Contrairement au personnage principal, le lecteur est enclin à attribuer les étranges événements au surnaturel, tandis que Paul Lacasse fait preuve d'un rationalisme déroutant. Presque jusqu'à la fin, il ne jure que par la raison et bannit toute explication irrationnelle. Le psychiatre est un être des années quatre-vingt-dix. Désabusé, rationnel, un peu ironique; il est le reflet de l'homme de notre temps. C'est un peu pour cette raison que ses raisonnements touchent le lecteur si facilement ; il lui est facile de s'associer au personnage principal. Alors que l'enquête avance, le docteur Lacasse est de moins en moins certain que l'explication du "Cas Roy" est rationnelle. Il renie l'explication irrationnelle jusqu'au moment où la porte s'ouvre devant lui et qu'il aperçoit l'indicible.

Patrick Sénécal fait ses preuves avec ce fantastique roman. Le Québec peut maintenant se vanter d'héberger un dispensateur de proses macabres de potentiel international.

Mais, sachant que Sur le seuil est si terrifiant, pourquoi lirais-je cette œuvre macabre ?

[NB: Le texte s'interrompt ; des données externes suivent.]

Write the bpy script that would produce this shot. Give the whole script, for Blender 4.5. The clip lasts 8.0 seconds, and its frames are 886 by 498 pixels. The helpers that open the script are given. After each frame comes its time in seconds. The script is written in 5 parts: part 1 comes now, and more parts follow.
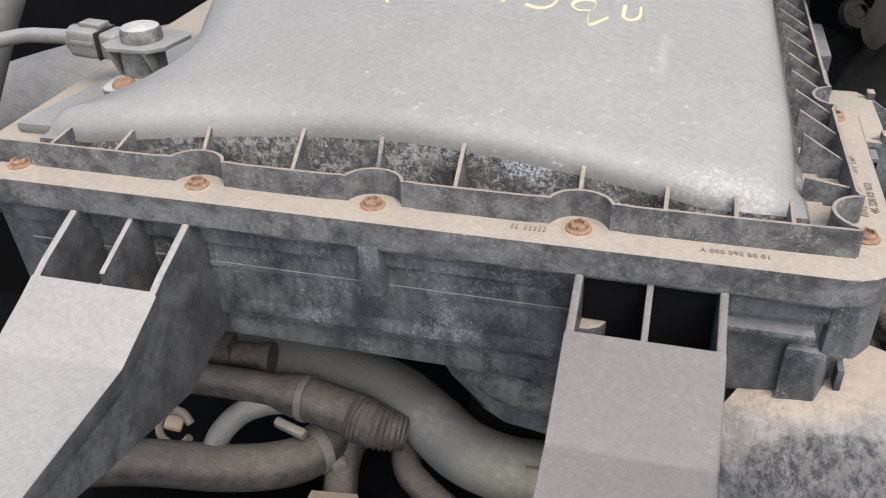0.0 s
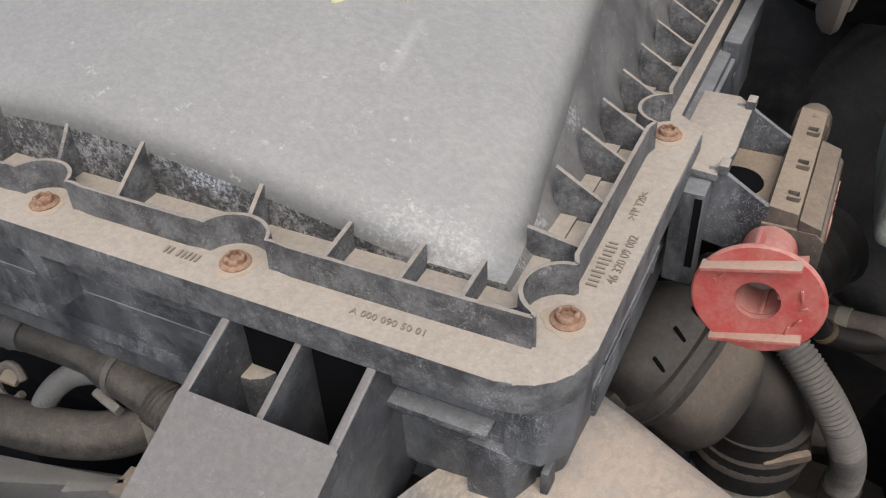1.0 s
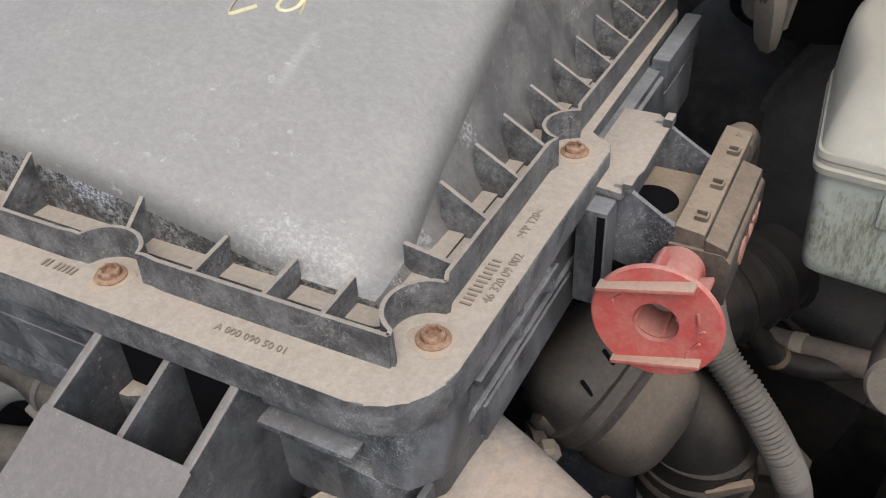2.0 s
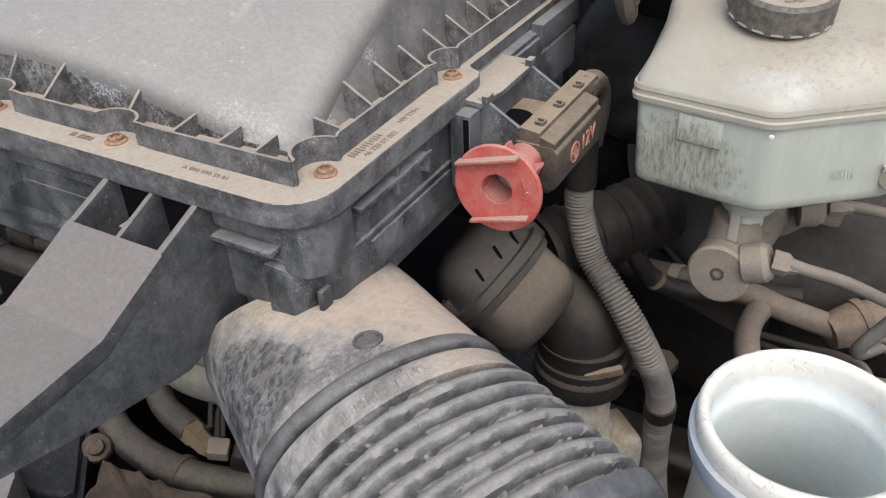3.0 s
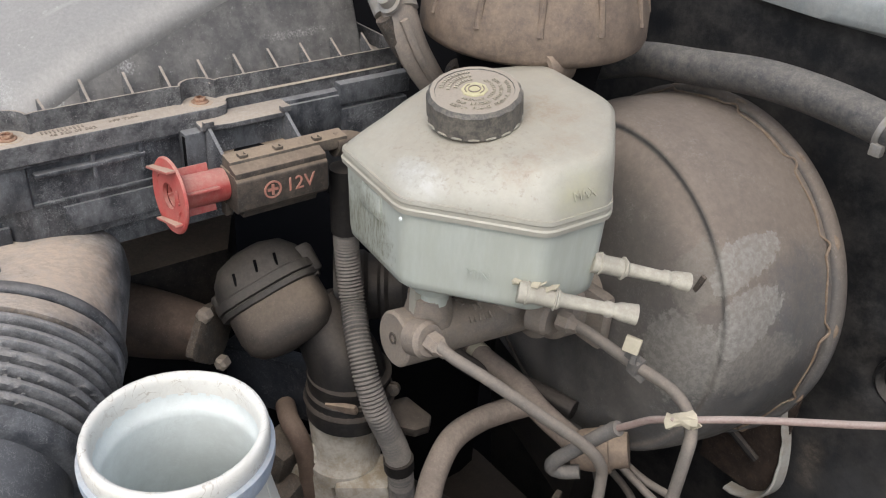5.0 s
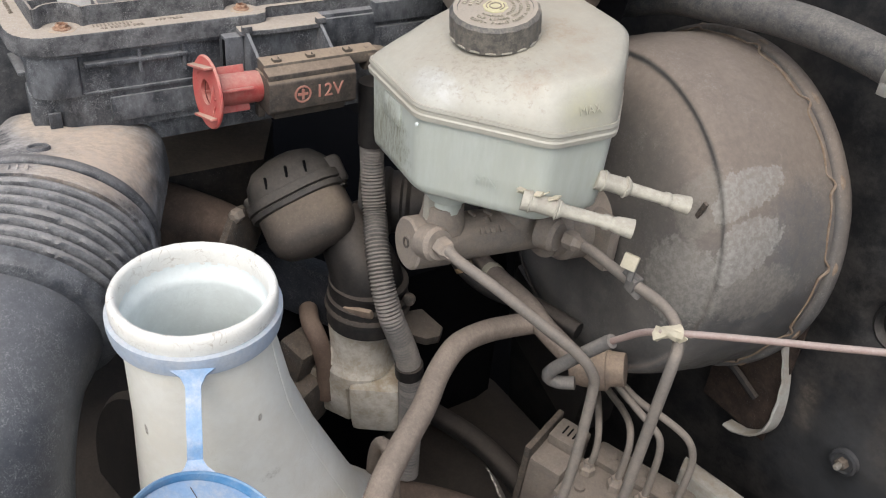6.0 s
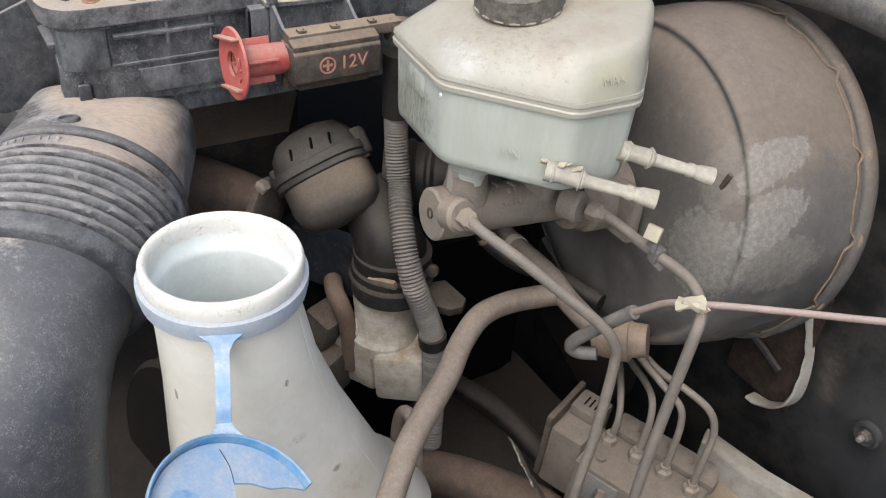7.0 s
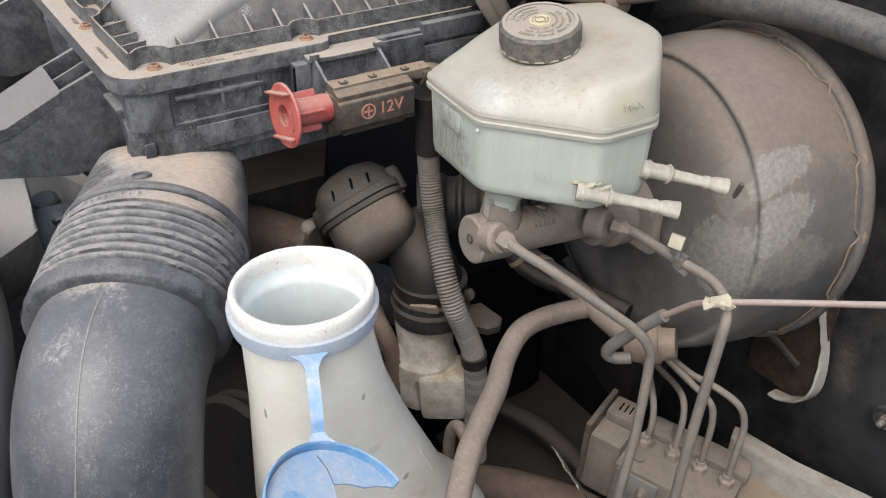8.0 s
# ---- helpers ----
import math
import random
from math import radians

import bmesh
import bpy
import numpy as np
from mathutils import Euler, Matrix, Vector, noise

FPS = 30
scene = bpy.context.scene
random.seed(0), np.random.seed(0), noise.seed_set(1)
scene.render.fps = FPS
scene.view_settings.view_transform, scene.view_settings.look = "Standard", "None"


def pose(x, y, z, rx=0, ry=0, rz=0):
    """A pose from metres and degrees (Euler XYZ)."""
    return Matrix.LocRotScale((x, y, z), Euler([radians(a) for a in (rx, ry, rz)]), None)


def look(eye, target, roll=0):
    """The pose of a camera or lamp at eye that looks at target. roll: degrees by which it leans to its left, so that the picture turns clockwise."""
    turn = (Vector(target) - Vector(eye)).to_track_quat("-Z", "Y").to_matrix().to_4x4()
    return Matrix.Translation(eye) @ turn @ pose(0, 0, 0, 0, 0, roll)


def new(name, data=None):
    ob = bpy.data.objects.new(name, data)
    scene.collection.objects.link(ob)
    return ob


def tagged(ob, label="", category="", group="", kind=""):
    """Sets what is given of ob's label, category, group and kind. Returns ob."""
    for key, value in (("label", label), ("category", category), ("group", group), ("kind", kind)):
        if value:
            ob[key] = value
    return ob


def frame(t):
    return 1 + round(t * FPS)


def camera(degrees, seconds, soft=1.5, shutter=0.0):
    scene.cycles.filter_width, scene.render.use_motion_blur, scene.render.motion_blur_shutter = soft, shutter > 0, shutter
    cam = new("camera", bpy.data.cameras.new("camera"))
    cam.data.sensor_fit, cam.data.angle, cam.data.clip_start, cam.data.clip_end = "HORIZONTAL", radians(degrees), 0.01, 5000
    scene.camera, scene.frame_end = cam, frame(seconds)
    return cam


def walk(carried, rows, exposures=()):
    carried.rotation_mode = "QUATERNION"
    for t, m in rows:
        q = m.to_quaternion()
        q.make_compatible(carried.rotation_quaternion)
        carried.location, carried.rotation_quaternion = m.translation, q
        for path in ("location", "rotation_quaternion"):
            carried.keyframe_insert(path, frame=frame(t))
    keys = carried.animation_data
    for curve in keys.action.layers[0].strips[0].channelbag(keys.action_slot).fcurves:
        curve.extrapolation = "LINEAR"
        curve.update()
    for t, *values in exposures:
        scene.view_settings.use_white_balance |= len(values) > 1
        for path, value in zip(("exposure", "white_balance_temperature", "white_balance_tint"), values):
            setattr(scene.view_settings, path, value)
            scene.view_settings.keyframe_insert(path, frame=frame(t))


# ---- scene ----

Marchant entre les cadavres mutilés, je m'avance vers vous. Un livre format poche à la main, je m'avance et je vous demande d'avancer. Vous pénétrez d'un pas hésitant et, regardant par terre afin de ne pas glisser dans une flaque de sang, vous vous approchez de moi. J'élève le livre au-dessus de ma tête et prononce quelques mots inaudibles. Puis, esquissant un sourire cruel, je vous le tends. Acceptant le volume d'une main vacillante, vous me regardez dans les yeux. Vous vous demandez qui je suis. Vous vous demandez ce que je suis. Vous me regardez, transi par la terreur. Vous ouvrez le livre et sombrez dans la démence.